Pointing the View
’INTO our modern age there’s a point of view creeping,’ writes an earnest young person who never studied mathematics long enough to reach geometry. If a point has no dimensions, what arrangements has it for creeping? A university dean recently had a more subtle idea, suggesting a beneficent dumdum bullet. ‘There is a kind of momentum about a point of view once mastered,’ he wrote, ‘which makes it go on developing in the mind.’ ‘A fuller and more balanced point of view’ is advocated by the New York Times; and dozens of well-meaning people tell us to broaden our point of view. Points of view have so magnified their office that no one nowadays attempts to adopt views, or express views; we merely take a point of view, or a ‘concrete standpoint,’ as one journalist advises, and we rest satisfied.
Trying to find out more about these necessities of life, we learn from a freshman discussing college traditions that ‘there are viewpoints which grow up in a place,’ whereat a literal-minded listener feels himself to be surveying the campus from something very like a toadstool. Plato’s American Republic has already informed us that ‘there are many points upon which it is excellent to camp, and chief among them the nature of the good.’ So we get back to the broad point of view so frequently mentioned. It may even be broad enough, if it is the nature of the good, to serve as ‘the home stretch toward the unattained’ of which a preacher recently told us.
During the early days of the war a woman mentioned to me that she was assembling her point of view. Many others were presumably busy at the same task, and when they finished the assembling they sat down in a way calculated to hold the mosaic together and to weld its various elements beyond breaking.

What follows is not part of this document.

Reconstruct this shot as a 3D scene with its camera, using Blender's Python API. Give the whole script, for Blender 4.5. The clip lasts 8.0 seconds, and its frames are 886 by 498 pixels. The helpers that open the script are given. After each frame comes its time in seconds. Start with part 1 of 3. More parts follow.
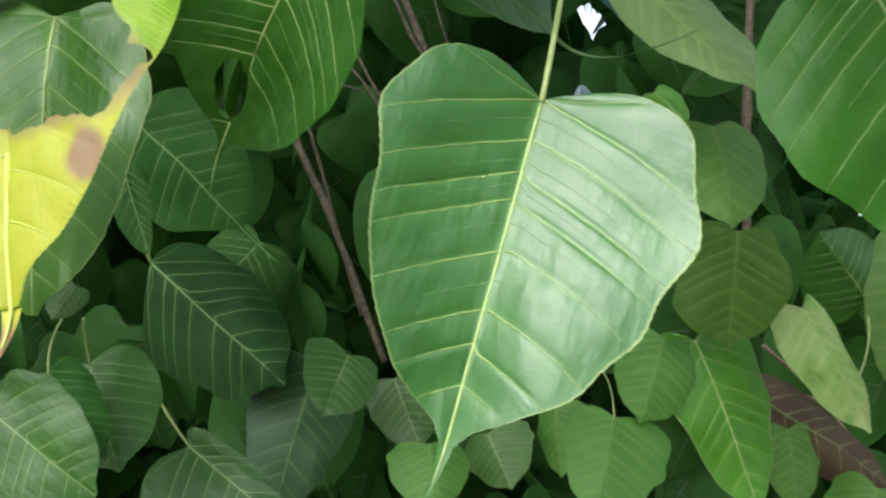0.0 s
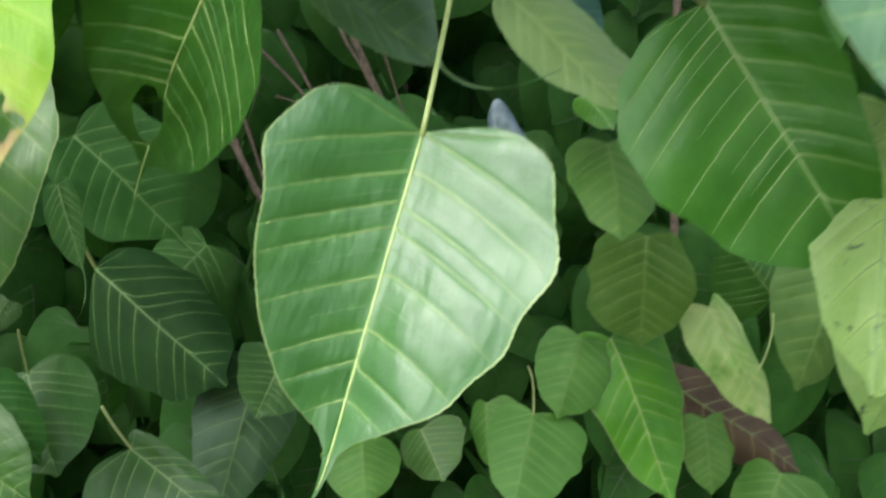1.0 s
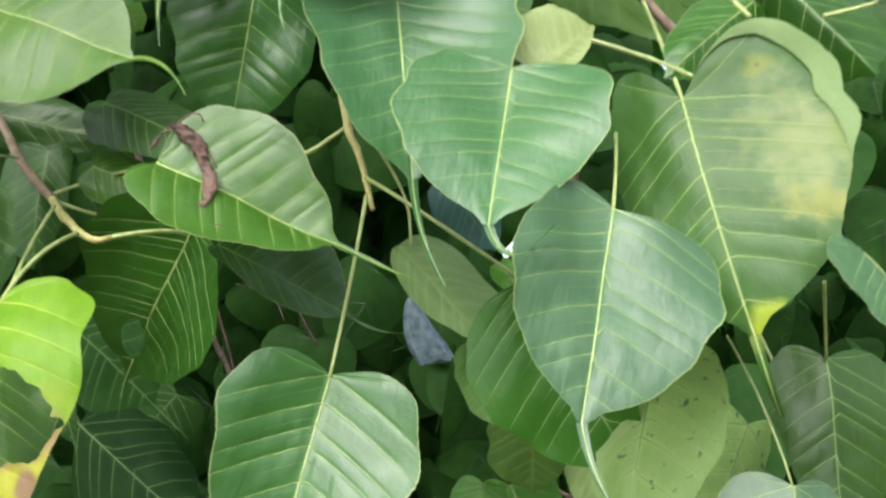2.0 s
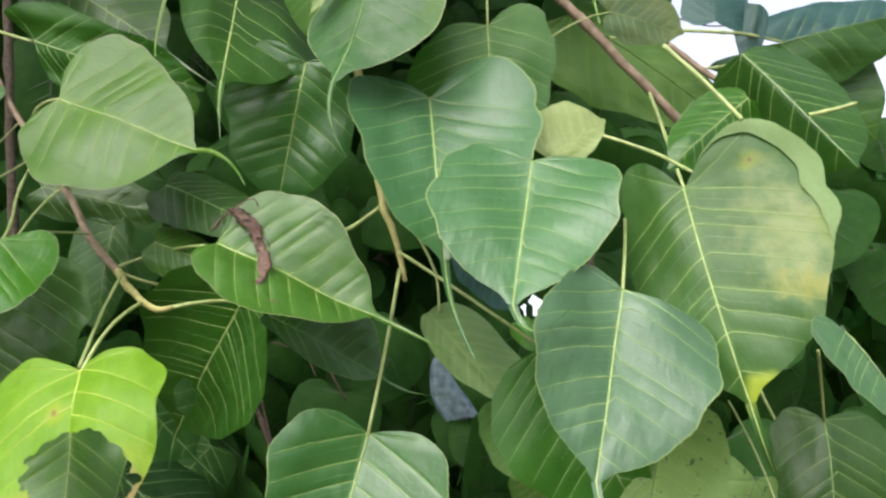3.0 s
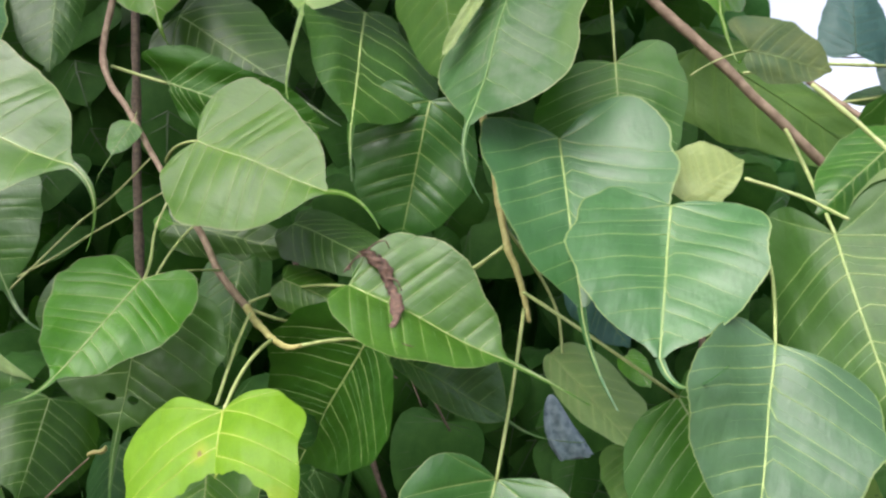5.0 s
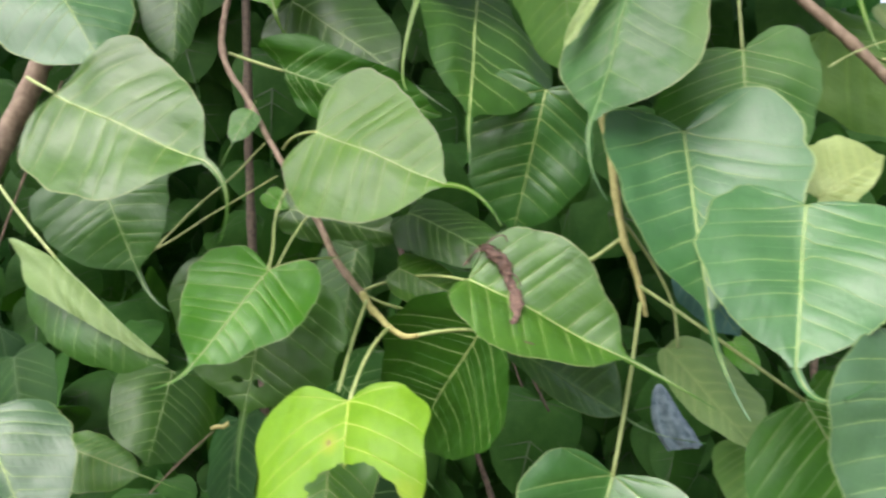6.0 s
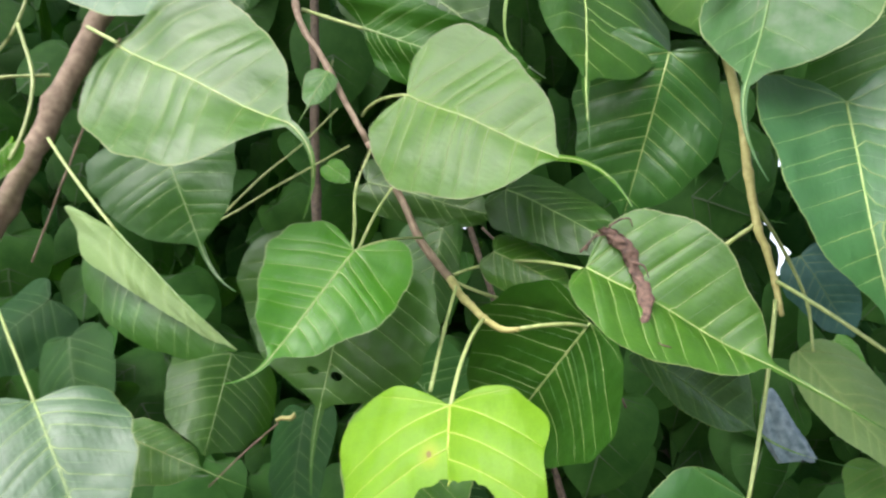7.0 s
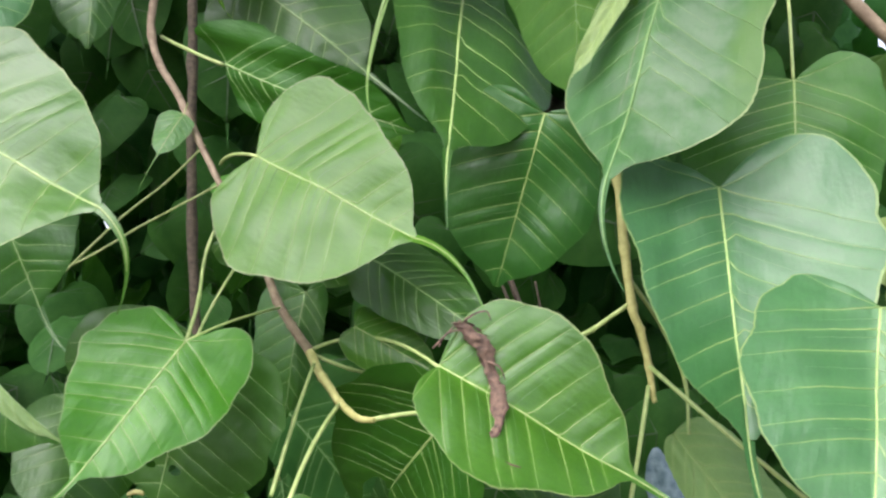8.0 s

The other day someone told me of buttressing his point of view by careful investigation. Not yet have I heard of an upholstered point of view, but I am only waiting; already we are treating the spot like a divan. The United States, according to the Foreign Policy Association, ‘bolstered the French viewpoint’ on disarmament in May 1929, and in doing so ‘paved the way for agreement.’ Would n’t ‘carpeted’ be a better term than ‘paved,’ especially as the whole thing was ‘on the carpet’? National points of view have often ‘clashed,’ in these international parleys, and there has often developed, between two opposing points of view, ‘a great deal of friction.’

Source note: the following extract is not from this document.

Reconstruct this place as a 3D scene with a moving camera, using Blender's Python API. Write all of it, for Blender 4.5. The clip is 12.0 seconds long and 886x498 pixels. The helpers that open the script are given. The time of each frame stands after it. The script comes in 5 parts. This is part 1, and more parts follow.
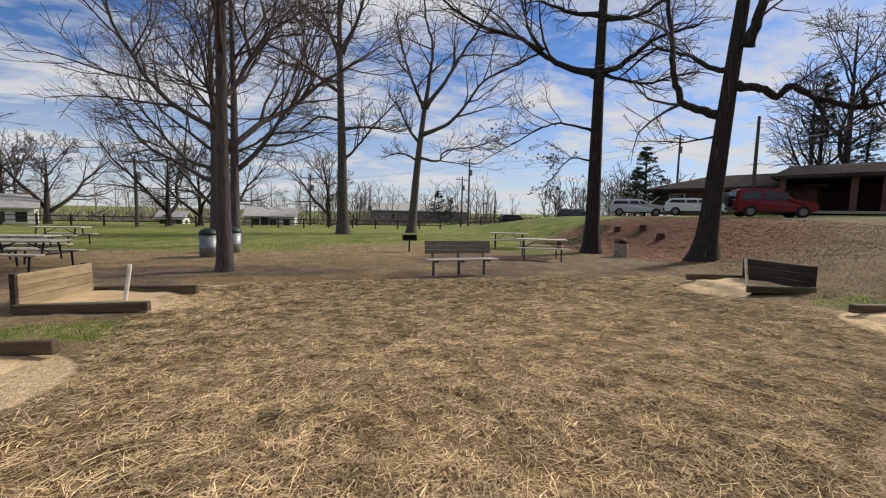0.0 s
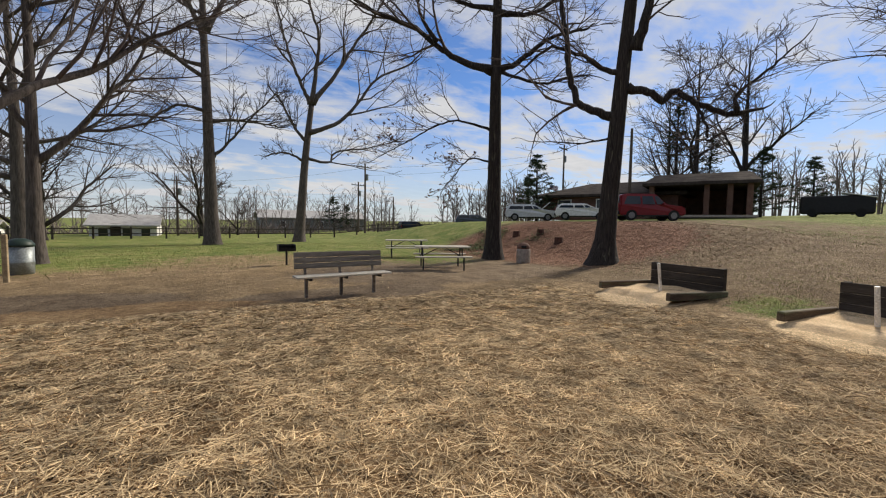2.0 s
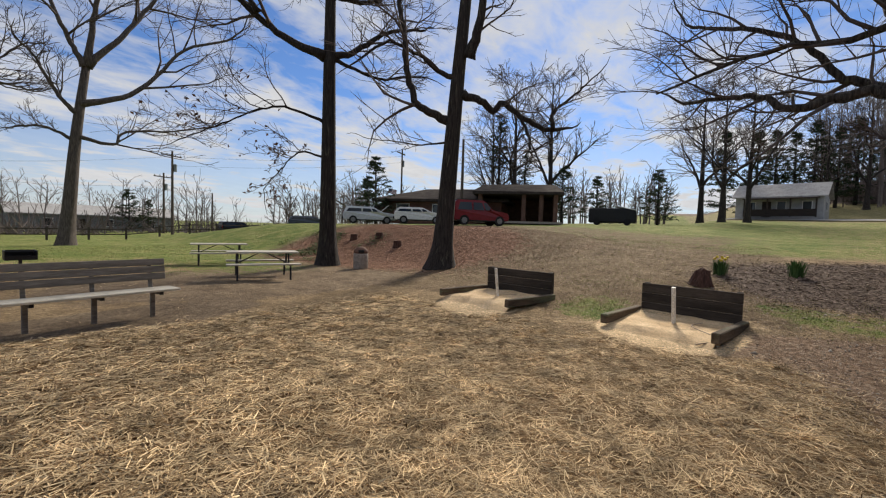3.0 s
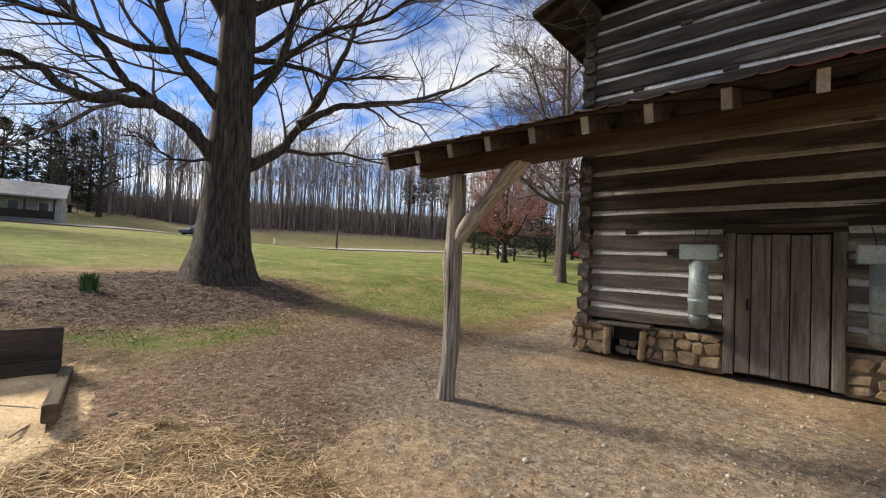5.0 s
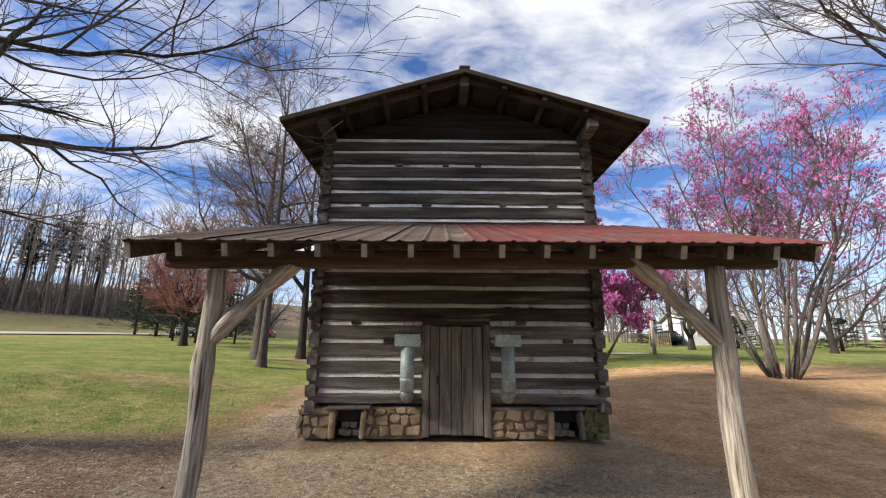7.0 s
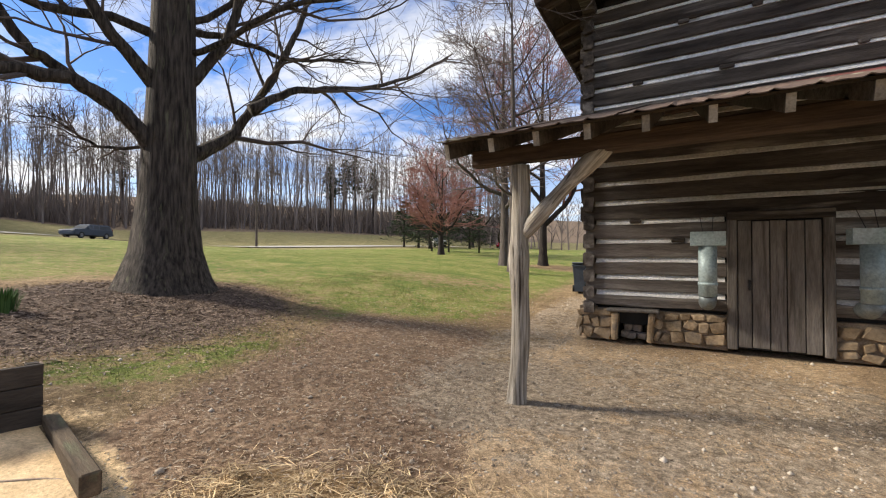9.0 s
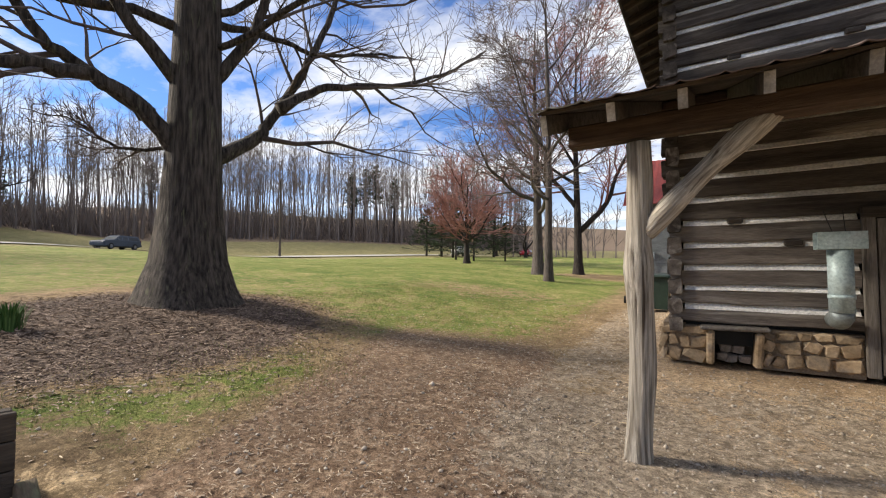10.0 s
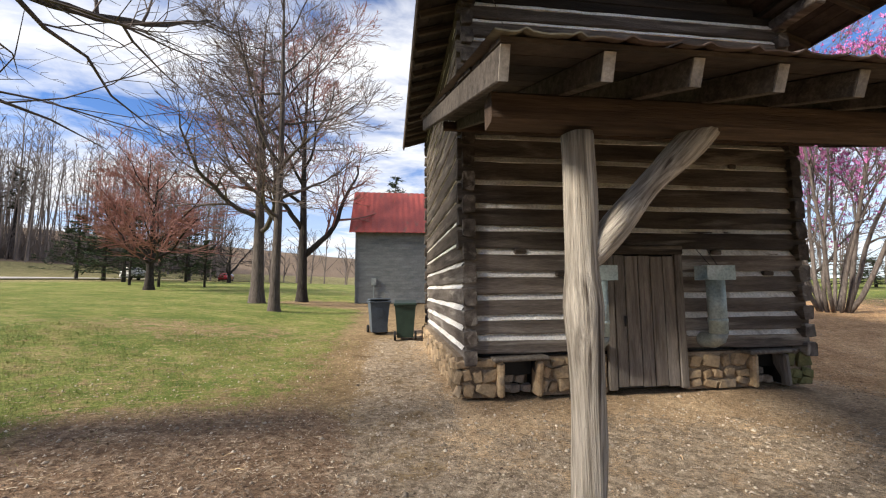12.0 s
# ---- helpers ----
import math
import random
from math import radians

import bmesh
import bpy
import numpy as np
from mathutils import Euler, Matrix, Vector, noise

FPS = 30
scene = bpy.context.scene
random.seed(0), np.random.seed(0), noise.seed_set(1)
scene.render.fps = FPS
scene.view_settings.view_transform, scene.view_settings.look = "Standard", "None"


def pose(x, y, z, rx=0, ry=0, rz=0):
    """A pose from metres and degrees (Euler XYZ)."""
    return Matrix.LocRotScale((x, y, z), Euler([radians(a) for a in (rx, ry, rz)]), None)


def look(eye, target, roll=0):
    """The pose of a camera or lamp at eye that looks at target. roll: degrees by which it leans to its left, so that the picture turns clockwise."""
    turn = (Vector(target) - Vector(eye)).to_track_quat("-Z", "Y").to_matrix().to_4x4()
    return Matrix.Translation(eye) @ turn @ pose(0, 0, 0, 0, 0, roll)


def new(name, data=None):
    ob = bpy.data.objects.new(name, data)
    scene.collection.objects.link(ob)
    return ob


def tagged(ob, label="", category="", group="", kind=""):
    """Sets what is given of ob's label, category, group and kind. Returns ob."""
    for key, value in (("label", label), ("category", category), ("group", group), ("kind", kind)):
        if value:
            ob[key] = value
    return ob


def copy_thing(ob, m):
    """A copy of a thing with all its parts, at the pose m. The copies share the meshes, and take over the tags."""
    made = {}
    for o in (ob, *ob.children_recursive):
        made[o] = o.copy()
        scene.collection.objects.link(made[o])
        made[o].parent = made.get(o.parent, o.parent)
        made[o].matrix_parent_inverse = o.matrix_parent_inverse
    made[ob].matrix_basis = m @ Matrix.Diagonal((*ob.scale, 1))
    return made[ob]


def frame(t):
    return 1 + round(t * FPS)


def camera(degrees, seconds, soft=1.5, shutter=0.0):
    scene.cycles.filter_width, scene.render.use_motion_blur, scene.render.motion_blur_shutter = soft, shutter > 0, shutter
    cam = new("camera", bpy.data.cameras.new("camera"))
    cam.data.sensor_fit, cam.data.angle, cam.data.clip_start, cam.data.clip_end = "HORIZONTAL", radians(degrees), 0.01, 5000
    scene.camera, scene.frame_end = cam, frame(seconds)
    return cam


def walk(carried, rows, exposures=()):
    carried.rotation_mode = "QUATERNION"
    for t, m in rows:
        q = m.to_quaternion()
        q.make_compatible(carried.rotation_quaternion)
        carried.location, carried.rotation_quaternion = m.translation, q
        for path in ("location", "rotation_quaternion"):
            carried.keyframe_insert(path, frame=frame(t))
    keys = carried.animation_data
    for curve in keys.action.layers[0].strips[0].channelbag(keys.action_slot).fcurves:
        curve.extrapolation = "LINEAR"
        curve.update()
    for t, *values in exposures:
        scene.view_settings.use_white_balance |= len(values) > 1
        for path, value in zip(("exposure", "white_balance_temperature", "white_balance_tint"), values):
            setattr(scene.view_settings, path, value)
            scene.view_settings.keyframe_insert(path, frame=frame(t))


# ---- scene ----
cam = camera(94.4, 12.0, soft=1.15)
PATH = [
    (0, (0.318, 0.047, 1.636), (0.875, 1.96, 1.464), 1.3),
    (0.4, (0.468, 0.465, 1.644), (0.931, 2.406, 1.513), 0.4),
    (0.5, (0.508, 0.562, 1.642), (0.981, 2.501, 1.526), 0.2),
    (0.8, (0.672, 0.834, 1.617), (1.229, 2.751, 1.504), -0.4),
    (1, (0.798, 1.012, 1.598), (1.397, 2.917, 1.493), 0.2),
    (1.5, (1.05, 1.48, 1.551), (1.843, 3.312, 1.437), 0.8),
    (2, (1.342, 1.939, 1.544), (2.342, 3.666, 1.416), 0.8),
    (2.5, (1.729, 2.373, 1.527), (2.978, 3.93, 1.4), 1.3),
    (2.7, (1.916, 2.546, 1.536), (3.289, 3.995, 1.416), 1.5),
    (4.3, (3.456, 3.514, 1.534), (5.408, 3.077, 1.536), 1.0),
    (4.4, (3.546, 3.549, 1.544), (5.461, 2.973, 1.545), 1.0),
    (4.5, (3.649, 3.599, 1.543), (5.517, 2.884, 1.555), 1.1),
    (5, (4.166, 3.693, 1.56), (5.483, 2.19, 1.622), 2.5),
    (5.5, (4.497, 3.888, 1.602), (5.039, 1.968, 1.734), 2.4),
    (6, (4.573, 4.177, 1.629), (4.699, 2.189, 1.806), 0.2),
    (6.5, (4.69, 4.458, 1.72), (4.683, 2.497, 2.113), -0.2),
    (6.7, (4.694, 4.545, 1.765), (4.671, 2.606, 2.256), 0.0),
    (8.3, (5.017, 4.582, 1.574), (5.504, 2.644, 1.655), 2.3),
    (8.5, (5.21, 4.533, 1.587), (5.859, 2.642, 1.634), 1.8),
    (9, (5.682, 4.331, 1.574), (6.68, 2.599, 1.609), 0.2),
    (9.5, (6.191, 4.092, 1.577), (7.331, 2.45, 1.64), -0.1),
    (10, (6.729, 3.742, 1.56), (7.805, 2.058, 1.639), -0.1),
    (10.1, (6.839, 3.661, 1.547), (7.884, 1.959, 1.64), -0.7),
    (10.5, (7.235, 3.336, 1.552), (8.132, 1.551, 1.648), 0.5),
    (11, (7.726, 2.93, 1.597), (8.36, 1.037, 1.717), 0.4),
    (11.5, (8.032, 2.544, 1.62), (8.291, 0.567, 1.78), -0.3),
    (12, (8.285, 2.315, 1.645), (8.029, 0.341, 1.839), -0.4),
]
walk(cam, [(t, look(eye, target, roll)) for t, eye, target, roll in PATH],
     exposures=[(0.0, -0.02, 6660, 10), (2.5, 0.0, 6820, 10), (4.5, 0.24, 6820, 10), (5.5, 0.68, 6760, 10), (6.5, 0.60, 6600, 10), (8.5, 0.66, 6800, 10), (12.0, 0.72, 6740, 10)])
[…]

The moving points of view beloved by writers of descriptive literature do not always creep; they are so likely to run away that their owners positively need to tether them. I have read of a person who ‘pursues his point of view with no thought of others’ welfare.’ The book reviewers have a special gift of noting the strange habits of points of view. One of them says of a certain author, ‘ He brings to his present undertaking a rich and racy point of view.’ And Struthers Burt tells us that ‘to write truthfully of pots, pans, rape, and gunmen in their relationship to universal sorrow requires the objectivity of a released viewpoint.’ A shifting point of view, even with its halter dangling, is, however, an easier conception to form than that suggested in the following passage from a recent magazine article: ’ It’s all right for every man to have his own viewpoint, but the danger lies in adopting a viewpoint the way a house adopts paint — by having someone lay it on.’
Perhaps these spacious and agile points of view, defying mathematical orthodoxy in their versatile performances, harmonize after all with the newer laws of physics and mathematics. After reading a few expositions of relativity, of the latest quantum theory, and of space-time, one no longer demurs when a radio fan remarks, ’I got a new point of view this morning, listening in. Just look at the education we get through our ears!’ Thinking of the first time I heard Big Ben telling the London hour to American listeners-in, I am ready to say that one does hear a new point of view every once in a while. This is a favorable moment for physics to tell us that our everyday world is as truly four-dimensional as any Utopian playground of H. G. Wells.
But still I feel a little uneasy about these points of view on which we perch so airily. From their vantage we look at something and everything in a way that commits us to nothing. Some such notion as this must lie behind the increasing vogue of the phrase. Naturally the phrase begins to seem weak, and one advertiser has already felt moved to proclaim that he is offering ‘ values powerfully interesting from any standpoint of view.’ We are tempted to reflect that, with the multiplying of points of view, less and less is seen from them.